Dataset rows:
## start
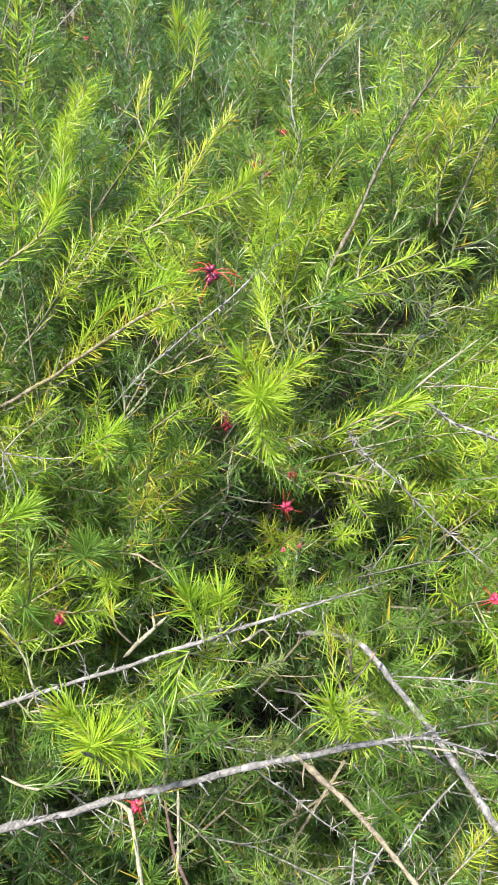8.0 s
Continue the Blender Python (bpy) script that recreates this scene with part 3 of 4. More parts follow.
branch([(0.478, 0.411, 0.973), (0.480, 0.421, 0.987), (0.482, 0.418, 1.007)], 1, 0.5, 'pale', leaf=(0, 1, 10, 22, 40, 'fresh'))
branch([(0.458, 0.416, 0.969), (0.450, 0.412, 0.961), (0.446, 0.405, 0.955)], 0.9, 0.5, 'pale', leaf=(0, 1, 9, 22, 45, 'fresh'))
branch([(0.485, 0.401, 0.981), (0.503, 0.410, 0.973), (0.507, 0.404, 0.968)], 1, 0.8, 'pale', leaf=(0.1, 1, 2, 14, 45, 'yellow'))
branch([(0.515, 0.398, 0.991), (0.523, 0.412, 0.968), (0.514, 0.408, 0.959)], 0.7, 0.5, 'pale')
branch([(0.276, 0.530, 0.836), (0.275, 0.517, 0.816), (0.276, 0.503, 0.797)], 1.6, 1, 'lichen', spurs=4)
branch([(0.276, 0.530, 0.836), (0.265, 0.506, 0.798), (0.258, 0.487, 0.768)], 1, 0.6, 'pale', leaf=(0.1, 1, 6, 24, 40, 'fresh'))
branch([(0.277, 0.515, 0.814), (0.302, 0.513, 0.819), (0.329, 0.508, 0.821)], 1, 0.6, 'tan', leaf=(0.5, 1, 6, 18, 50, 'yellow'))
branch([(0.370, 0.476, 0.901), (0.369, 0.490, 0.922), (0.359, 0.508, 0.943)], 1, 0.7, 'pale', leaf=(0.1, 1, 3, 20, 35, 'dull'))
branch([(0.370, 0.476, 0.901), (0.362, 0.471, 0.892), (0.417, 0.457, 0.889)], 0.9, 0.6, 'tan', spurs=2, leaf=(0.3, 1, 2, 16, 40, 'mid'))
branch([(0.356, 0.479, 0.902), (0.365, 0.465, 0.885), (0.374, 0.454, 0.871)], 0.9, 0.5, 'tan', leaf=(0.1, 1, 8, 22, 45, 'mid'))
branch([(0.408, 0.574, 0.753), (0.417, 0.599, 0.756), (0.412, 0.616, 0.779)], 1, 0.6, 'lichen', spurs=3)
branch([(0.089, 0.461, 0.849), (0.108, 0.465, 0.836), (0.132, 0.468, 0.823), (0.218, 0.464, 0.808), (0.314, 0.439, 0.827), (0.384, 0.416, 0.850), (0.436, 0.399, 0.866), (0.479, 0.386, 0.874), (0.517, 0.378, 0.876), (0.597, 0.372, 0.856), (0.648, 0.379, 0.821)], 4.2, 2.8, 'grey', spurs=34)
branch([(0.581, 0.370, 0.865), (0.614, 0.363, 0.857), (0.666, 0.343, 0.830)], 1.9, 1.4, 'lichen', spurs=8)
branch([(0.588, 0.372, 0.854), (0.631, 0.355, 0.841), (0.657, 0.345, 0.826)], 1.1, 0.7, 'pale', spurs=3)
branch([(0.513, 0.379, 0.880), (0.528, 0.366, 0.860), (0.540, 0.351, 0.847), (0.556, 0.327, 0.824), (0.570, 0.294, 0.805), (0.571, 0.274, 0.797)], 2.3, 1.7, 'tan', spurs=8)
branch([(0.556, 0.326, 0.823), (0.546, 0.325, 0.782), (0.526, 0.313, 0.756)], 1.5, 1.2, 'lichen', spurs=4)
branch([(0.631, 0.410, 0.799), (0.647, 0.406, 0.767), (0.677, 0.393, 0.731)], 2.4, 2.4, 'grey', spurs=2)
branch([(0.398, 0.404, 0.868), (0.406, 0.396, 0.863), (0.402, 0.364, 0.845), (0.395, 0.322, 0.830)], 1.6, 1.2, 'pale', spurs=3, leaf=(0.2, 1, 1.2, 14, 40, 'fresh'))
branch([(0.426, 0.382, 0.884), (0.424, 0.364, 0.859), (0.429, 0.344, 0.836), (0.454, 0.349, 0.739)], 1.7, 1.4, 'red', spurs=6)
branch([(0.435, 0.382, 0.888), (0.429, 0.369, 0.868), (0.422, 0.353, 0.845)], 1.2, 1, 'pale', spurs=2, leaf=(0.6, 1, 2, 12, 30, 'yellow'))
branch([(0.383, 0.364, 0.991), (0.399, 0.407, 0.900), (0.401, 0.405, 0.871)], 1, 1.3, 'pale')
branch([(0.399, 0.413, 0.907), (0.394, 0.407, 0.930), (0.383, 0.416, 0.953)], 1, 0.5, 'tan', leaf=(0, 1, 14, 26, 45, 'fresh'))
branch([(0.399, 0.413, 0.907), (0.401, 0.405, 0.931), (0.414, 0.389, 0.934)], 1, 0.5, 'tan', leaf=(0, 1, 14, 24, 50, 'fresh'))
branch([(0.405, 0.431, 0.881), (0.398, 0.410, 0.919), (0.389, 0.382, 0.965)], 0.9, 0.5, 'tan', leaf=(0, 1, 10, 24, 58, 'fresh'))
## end
## start
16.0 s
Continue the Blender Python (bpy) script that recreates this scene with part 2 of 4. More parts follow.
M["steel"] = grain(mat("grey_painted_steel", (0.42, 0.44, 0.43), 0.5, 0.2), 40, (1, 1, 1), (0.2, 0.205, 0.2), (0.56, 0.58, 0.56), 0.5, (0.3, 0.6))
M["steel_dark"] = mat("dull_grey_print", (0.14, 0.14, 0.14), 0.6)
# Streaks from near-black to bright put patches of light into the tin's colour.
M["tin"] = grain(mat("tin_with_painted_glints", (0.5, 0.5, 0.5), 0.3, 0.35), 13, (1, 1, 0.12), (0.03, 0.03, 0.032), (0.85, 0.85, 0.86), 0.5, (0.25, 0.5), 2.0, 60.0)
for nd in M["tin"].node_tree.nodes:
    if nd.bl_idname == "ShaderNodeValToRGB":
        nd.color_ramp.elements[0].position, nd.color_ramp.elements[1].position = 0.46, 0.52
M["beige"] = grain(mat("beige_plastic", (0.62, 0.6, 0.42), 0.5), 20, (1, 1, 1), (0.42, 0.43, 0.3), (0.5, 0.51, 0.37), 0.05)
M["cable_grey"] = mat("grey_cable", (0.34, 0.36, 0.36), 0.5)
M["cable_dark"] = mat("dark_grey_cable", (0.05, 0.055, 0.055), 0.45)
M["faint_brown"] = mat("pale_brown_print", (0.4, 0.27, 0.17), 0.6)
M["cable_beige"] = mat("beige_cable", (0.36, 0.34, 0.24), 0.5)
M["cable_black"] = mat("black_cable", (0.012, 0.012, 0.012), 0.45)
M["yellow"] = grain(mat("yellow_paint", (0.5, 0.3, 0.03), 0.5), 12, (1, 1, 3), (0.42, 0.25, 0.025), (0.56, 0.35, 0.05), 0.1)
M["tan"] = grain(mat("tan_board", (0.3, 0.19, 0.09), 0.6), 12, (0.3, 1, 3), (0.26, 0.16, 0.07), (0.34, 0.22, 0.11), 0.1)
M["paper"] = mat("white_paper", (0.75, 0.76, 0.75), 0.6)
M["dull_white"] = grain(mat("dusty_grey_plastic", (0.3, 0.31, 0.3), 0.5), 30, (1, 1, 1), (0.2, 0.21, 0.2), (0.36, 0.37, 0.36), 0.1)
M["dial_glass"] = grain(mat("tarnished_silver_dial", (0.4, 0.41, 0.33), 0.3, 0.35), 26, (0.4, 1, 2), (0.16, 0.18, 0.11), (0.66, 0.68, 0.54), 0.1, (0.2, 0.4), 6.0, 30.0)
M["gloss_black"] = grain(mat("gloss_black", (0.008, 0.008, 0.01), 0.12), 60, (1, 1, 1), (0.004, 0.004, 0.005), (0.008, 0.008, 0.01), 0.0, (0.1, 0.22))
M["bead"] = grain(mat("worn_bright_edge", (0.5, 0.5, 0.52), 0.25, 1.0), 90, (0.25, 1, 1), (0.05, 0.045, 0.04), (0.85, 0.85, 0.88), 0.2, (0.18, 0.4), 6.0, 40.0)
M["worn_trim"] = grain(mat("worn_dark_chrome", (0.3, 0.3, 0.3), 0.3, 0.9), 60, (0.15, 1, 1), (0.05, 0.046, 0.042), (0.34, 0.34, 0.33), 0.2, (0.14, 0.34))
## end
## start
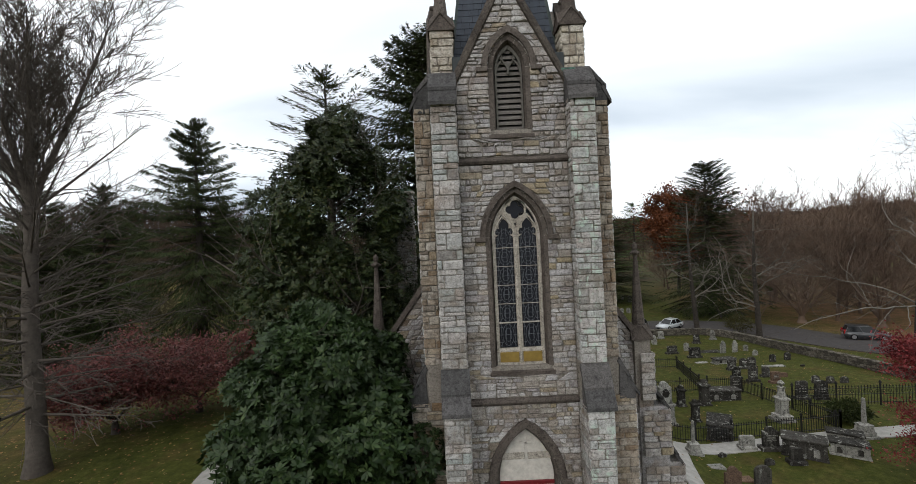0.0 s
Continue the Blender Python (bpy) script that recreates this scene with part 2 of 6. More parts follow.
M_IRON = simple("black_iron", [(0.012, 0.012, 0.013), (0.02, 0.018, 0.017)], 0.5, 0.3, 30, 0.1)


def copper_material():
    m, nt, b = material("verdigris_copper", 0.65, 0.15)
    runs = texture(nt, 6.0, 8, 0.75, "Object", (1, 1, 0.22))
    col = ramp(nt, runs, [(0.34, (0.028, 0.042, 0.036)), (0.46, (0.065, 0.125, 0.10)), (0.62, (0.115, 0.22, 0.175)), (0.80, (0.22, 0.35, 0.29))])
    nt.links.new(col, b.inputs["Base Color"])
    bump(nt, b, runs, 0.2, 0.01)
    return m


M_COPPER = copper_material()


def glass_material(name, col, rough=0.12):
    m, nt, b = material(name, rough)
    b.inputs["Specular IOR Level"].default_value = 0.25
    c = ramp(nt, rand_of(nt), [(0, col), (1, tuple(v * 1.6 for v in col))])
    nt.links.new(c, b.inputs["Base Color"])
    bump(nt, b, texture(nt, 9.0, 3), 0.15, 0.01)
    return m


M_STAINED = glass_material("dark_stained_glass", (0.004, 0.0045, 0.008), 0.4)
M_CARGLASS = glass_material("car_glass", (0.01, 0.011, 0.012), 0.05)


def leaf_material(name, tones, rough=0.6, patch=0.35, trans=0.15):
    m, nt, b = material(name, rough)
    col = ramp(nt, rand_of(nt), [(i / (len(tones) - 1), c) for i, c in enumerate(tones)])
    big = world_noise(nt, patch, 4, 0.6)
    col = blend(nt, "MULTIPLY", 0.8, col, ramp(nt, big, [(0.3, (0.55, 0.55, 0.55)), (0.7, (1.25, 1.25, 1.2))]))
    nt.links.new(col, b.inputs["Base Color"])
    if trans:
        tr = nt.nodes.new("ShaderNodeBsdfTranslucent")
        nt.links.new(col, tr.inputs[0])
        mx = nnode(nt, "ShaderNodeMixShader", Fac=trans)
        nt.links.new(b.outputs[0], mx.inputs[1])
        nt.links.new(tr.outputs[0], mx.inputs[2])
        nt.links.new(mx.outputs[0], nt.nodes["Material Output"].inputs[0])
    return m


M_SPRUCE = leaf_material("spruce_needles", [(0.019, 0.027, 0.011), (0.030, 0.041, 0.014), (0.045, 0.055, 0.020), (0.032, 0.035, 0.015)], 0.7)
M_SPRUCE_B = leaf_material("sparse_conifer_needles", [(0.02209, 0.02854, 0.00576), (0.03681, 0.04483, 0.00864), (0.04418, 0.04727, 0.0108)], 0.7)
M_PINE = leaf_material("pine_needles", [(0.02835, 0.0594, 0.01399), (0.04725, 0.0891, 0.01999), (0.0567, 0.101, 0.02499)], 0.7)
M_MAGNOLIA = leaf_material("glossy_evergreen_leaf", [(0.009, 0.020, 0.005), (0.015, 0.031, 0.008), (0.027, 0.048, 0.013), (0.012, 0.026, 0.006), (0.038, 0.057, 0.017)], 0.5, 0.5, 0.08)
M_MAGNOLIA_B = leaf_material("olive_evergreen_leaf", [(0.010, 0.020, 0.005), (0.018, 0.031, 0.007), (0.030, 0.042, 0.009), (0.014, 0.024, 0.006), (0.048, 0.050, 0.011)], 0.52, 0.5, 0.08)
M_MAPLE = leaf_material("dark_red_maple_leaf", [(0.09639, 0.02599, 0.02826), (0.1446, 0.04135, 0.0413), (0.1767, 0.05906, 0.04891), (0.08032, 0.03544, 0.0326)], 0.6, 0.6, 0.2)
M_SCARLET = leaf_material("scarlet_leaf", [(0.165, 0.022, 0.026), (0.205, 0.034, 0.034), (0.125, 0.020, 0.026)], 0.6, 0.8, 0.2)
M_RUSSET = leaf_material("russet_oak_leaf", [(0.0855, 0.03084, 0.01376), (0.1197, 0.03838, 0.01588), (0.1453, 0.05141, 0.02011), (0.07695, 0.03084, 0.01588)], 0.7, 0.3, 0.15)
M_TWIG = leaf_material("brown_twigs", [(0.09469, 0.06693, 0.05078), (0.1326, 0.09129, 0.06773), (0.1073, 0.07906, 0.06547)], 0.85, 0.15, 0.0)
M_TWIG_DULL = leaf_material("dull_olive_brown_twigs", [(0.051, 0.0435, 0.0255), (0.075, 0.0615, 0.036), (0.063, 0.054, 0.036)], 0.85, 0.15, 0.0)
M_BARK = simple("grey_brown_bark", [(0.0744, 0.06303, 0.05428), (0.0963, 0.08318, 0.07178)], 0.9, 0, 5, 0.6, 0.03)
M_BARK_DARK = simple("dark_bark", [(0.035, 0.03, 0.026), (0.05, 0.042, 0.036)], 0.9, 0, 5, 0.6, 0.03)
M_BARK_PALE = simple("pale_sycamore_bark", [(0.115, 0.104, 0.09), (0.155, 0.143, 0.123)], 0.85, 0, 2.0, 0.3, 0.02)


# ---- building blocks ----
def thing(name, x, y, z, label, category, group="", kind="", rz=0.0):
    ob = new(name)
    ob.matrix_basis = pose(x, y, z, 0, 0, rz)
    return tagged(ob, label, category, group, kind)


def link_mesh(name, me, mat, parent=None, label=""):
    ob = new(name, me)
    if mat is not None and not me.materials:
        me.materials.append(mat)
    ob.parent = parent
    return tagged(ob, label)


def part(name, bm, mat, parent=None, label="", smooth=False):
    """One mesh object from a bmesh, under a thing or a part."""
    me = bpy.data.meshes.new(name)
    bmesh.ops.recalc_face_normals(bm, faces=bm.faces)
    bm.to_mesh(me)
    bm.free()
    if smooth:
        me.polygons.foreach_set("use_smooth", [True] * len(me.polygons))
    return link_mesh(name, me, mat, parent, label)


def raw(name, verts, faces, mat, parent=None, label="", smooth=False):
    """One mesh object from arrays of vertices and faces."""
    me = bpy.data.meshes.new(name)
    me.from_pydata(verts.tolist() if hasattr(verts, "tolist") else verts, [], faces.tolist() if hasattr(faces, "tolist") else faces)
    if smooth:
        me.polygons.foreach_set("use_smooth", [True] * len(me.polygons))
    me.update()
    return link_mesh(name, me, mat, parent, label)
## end
▶ DIRECTIVE
Copy out every line in the entries above that holds "script".

▶ REPLY TO THE EXERCISE
Continue the Blender Python (bpy) script that recreates this scene with part 3 of 4. More parts follow.
Continue the Blender Python (bpy) script that recreates this scene with part 2 of 4. More parts follow.
Continue the Blender Python (bpy) script that recreates this scene with part 2 of 6. More parts follow.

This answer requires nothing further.